Traditionally, an organization might maintain several sets of redundant hardware, configuring these systems for automated failover in the event that any should become inoperable. For enterprises with large budgets and extensive IT departments, this is a perfectly acceptable, entirely workable solution. However, for small and mid-sized businesses, it’s…less than ideal.

It means expending precious finances that could be put towards business growth. It means installing and monitoring internal, air-gapped storage. It means maintaining extensive hardware that you may never use.

With the cloud, there’s another way.

While I’d still strongly recommend maintaining at least some level of hardware redundancy, disaster recovery as a service leverages the hardware-independent virtualization capabilities of the cloud. This ensures seamless, secure system and data backup coupled with near-immediate failover and more efficient recovery. Moreover, it grants your organization these capabilities at a fraction of the cost of traditional backups.
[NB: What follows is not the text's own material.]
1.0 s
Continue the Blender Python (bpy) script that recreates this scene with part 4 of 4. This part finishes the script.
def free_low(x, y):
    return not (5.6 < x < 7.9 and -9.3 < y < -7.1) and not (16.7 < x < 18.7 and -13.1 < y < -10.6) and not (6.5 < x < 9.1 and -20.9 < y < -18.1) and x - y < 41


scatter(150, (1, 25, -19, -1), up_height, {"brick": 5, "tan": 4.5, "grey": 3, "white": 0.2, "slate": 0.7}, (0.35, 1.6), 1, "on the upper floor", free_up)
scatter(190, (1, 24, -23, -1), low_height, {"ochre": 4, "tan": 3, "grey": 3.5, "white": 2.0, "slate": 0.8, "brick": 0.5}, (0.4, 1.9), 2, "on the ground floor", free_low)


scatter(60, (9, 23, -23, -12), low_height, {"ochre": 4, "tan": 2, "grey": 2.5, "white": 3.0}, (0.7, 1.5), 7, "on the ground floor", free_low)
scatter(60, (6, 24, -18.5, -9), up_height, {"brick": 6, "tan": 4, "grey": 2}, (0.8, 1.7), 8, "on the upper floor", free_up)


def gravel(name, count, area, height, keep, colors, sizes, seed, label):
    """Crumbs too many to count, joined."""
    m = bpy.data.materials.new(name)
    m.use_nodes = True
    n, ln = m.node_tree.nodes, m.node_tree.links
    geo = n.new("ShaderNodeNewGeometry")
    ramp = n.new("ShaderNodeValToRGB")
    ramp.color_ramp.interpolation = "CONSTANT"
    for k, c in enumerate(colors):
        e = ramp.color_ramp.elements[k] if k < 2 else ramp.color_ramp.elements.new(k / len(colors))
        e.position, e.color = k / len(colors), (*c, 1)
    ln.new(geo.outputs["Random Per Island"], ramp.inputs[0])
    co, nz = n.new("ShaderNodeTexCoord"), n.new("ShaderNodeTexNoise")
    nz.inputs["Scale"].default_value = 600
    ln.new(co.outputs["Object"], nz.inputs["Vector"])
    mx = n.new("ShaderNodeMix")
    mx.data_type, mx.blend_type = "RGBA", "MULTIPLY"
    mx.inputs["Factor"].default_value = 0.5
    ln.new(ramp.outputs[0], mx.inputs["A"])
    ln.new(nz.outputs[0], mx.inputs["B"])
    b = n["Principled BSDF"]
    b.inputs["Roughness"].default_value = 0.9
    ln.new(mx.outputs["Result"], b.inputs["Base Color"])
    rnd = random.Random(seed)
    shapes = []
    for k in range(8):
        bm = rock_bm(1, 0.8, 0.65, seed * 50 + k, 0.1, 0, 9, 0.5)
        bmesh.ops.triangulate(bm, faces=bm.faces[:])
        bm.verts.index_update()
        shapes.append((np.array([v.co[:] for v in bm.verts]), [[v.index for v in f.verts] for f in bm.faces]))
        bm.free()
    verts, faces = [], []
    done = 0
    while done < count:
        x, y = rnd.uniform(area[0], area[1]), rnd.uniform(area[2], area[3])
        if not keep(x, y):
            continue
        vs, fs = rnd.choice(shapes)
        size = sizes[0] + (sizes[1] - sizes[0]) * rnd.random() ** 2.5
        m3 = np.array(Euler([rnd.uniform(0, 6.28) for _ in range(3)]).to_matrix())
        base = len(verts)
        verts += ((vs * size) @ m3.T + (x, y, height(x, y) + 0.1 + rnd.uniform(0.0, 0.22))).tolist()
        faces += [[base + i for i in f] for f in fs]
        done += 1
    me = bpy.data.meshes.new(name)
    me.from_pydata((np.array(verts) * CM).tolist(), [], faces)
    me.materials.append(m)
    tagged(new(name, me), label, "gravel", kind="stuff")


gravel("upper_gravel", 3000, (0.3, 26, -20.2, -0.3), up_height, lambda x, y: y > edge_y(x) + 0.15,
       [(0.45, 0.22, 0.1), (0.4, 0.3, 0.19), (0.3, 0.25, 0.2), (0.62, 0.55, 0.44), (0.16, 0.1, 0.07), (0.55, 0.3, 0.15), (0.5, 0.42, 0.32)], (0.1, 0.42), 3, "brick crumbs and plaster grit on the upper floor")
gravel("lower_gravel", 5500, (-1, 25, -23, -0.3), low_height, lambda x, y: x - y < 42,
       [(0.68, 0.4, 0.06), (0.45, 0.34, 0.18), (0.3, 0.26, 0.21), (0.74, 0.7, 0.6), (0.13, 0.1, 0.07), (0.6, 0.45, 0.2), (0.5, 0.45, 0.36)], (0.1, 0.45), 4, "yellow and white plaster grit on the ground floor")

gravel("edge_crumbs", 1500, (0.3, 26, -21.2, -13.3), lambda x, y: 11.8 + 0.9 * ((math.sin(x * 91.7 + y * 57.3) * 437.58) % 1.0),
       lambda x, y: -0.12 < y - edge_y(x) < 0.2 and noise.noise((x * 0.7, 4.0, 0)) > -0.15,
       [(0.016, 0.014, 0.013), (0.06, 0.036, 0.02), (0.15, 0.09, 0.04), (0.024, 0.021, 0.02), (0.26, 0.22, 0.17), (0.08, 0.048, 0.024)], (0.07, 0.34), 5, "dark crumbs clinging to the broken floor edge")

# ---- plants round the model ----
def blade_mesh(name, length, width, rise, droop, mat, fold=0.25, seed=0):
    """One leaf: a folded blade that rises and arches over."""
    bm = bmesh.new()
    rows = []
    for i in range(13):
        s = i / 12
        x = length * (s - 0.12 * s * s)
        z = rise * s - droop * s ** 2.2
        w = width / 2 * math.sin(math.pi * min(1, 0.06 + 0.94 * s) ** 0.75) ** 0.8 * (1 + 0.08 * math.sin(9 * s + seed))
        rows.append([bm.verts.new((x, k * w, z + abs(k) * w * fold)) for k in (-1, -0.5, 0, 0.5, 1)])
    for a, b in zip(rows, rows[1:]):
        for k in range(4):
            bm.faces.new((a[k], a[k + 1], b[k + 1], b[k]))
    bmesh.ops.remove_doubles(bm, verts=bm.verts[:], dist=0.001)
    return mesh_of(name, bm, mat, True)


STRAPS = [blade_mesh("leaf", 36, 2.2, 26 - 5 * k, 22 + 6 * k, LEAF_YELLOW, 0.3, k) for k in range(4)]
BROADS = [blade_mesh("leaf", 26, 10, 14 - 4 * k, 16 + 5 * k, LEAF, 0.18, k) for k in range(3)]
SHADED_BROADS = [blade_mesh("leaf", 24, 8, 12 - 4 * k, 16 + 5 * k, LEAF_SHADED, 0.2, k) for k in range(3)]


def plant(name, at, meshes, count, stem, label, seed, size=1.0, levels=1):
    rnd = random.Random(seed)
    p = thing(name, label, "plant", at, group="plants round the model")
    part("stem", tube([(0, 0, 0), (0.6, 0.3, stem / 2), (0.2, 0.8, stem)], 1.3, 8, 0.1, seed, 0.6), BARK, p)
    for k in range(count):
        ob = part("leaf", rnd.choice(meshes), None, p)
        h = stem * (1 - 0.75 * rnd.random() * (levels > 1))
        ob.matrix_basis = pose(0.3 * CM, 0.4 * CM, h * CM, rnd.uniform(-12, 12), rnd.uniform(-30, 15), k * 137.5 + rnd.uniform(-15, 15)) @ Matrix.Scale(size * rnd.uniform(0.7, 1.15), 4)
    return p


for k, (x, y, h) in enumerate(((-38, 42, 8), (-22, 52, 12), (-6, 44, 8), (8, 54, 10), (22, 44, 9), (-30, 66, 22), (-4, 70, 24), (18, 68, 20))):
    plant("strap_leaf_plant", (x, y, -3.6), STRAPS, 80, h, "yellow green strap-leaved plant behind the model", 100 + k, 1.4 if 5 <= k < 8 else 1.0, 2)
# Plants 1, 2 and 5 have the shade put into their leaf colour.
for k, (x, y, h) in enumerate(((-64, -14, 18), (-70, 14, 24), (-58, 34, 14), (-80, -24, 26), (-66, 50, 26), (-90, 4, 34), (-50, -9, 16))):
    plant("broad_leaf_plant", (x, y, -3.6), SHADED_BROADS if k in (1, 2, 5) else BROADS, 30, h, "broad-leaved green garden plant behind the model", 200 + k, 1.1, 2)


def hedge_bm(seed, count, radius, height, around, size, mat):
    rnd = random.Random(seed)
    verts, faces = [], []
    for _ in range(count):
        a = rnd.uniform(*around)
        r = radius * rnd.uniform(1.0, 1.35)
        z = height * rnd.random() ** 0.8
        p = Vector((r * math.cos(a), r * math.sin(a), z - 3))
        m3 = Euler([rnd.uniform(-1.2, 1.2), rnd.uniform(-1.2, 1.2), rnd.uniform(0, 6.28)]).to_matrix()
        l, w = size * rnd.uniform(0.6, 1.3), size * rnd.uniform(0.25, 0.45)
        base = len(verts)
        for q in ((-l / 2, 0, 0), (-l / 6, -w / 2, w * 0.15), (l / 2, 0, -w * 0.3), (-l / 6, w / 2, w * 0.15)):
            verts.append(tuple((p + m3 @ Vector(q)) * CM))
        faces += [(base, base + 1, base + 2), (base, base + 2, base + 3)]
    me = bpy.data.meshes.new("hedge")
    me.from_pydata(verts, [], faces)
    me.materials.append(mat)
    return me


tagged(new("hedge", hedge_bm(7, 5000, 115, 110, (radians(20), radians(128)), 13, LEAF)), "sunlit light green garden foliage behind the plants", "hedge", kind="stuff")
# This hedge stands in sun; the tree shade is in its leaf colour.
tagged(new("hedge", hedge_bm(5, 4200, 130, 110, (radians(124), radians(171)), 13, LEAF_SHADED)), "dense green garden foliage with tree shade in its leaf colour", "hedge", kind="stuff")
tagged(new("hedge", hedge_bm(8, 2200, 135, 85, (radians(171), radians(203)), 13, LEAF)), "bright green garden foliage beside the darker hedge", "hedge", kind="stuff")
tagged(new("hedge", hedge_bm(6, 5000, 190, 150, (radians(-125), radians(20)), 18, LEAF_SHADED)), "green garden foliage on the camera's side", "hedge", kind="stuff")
Here’s a bit of advice to ensure you get the most out of your cloud disaster recovery and business continuity:

  • Understand that cloud infrastructure is no substitute for effective processes and policies. Even with a cloud DR solution, you need to identify your critical assets, have a plan for communication and responsibilities, and know what systems and data need to be prioritized to ensure business continuity.
  • Regularly test your backup and recovery systems. Automation is great, and it significantly reduces your workload, but you have to be sure it actually works. You can’t just take a hands-off approach and assume everything is covered.
  • Ensure you have a plan in place for keeping in touch with vendors, partners, and shareholders during a crisis. It’s imperative that you keep everyone up to date with what’s happening.
  • In addition to a disaster recovery plan, implement a security incident response plan. Cyberattacks and data breaches are very different from equipment failures and natural disasters – they’re more focused on forensics and mitigation than continuity, and you need to understand that.
  • Whatever cloud recovery tool you use, make sure it’s build to the security standards of your industry. You cannot, for example, use a standard enterprise recovery tool if you work in healthcare – you need one that’s completely HIPAA compliant.
  • Maintain your systems and data. The best way to mitigate a disaster, be it hardware failure or inclement weather, is to ensure your organization operates like a well-oiled machine in the first place.

A lot of information on the cloud is primarily focused on its potential to promote better business agility and more effective scaling. It’s certainly well-suited for both those use cases. However, we’d be doing the technology a disservice if we did not also consider its potential to promote better business uptime, disaster recovery, and redundancy. That is, perhaps, one of its greatest strengths.